うちこのヨガ日記

ヨガの練習や読書、旅、生活、心のなかのこと。

「離欲についての教え」と、自己を無味乾燥なものにさせないこと(ヨーガ・ヴァーシシュタ 第1章)

ヨーガ・ヴァーシシュタを読んでその内容を瞑想するモーニング・ルーティーンが2周目(2年目)に入っています、という話を少し前に書きました
そのときと同様、今日の話は初回読書中の人は読まないほうがよいかもしれません。

 


みなさんは、夏目漱石の『こころ』を、大人になってから読んだことはありますか?
わたしはいまヨーガ・ヴァーシシュタを再読中なのですが、第1章(離欲についての教え)を読み終えてみたら、夏目漱石の『こころ』と同じような構造になっていることに気がつきました。
神経症的な人の言葉の力を感じます。

 

第1章の最後にラーマの話を聞いた人々がいっきに気持ちを持っていかれますが、これは『こころ』の序盤で「私」が男性を「先生」といつの間にか呼びはじめてしまう感じとそっくりです。
初回(昨年)の読書では気づきませんでした。物語の中の人々と同じように、自分も持っていかれてたのでね。

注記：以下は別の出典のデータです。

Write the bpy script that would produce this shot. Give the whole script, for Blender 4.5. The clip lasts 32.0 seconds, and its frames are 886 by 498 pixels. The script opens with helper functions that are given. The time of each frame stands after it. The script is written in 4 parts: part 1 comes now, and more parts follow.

それにしても、ネガティブ・スパイラル問答をリズムよく整えた言葉は、ものすごい吸引力を持ちますね。


ラーマの語りの以下のあたりなどは、『こころ』の先生そのものって感じです。

ですから、私はある程度とらわれ、ある程度自由なのです。私は切り倒されたのに、根元から断ち切られなかった木のようです。心を抑制しようとはするのですが、そうするだけの叡智を持っていないのです。
(ヨーガ・ヴァーシシュタ 19 より)

第1章の中盤は『こころ』の登場人物「K」が言いそうなセリフも多く、どっちにしても夏目漱石です。


そしてこの章の終わりは、そこまでしっかり思いつめたのであればOK。よーし、いよいよキックオフだ!!!  とばかりに、聖者の集まりの場面へジャジャーン!!!と移っていく。

 

 

・・・なーんて落ち着いた読み方ができるのは、読むのが2回目だからです。
初回は独白の勢いに持っていかれました。だって、喩えが異様にうまいんだもの。
そして再読でハッとするのは、この章のタイトルが『離欲についての教え』とされていることです。
ラーマが話している内容が、

 

 

 

  離欲できてはみたものの

 

 

 

なんです。
離欲ができるようになるための教えじゃない。もう、できるようになってんの。"なってみたけれど" って話なんですね。
だから『離欲についての教え』って書いてあるだろ! って話なのですが、読む側のわたしは勝手に「離欲ができるようになるための教え」を授けてくれるものと決めつけて期待して読んでいる。

このように、聖典に無条件で寄りかかれるものと思っている自分のスタンスもあぶり出されてしまいました。なんて恐ろしい書物でしょう。
『ヨーガ・ヴァーシシュタ』は、すごい仕掛け本ですよ。まったく。

 

 

細かい説明は省きますが、夏目漱石の『こころ』という小説に対して、「そんな長い手紙、封筒に収まらないのでは」みたいなツッコミをカッコいいつもりでしちゃう人にはまったく響かない本です。

"この形式だからできること・できたこと" に感動する人には、どうにもたまらん本です。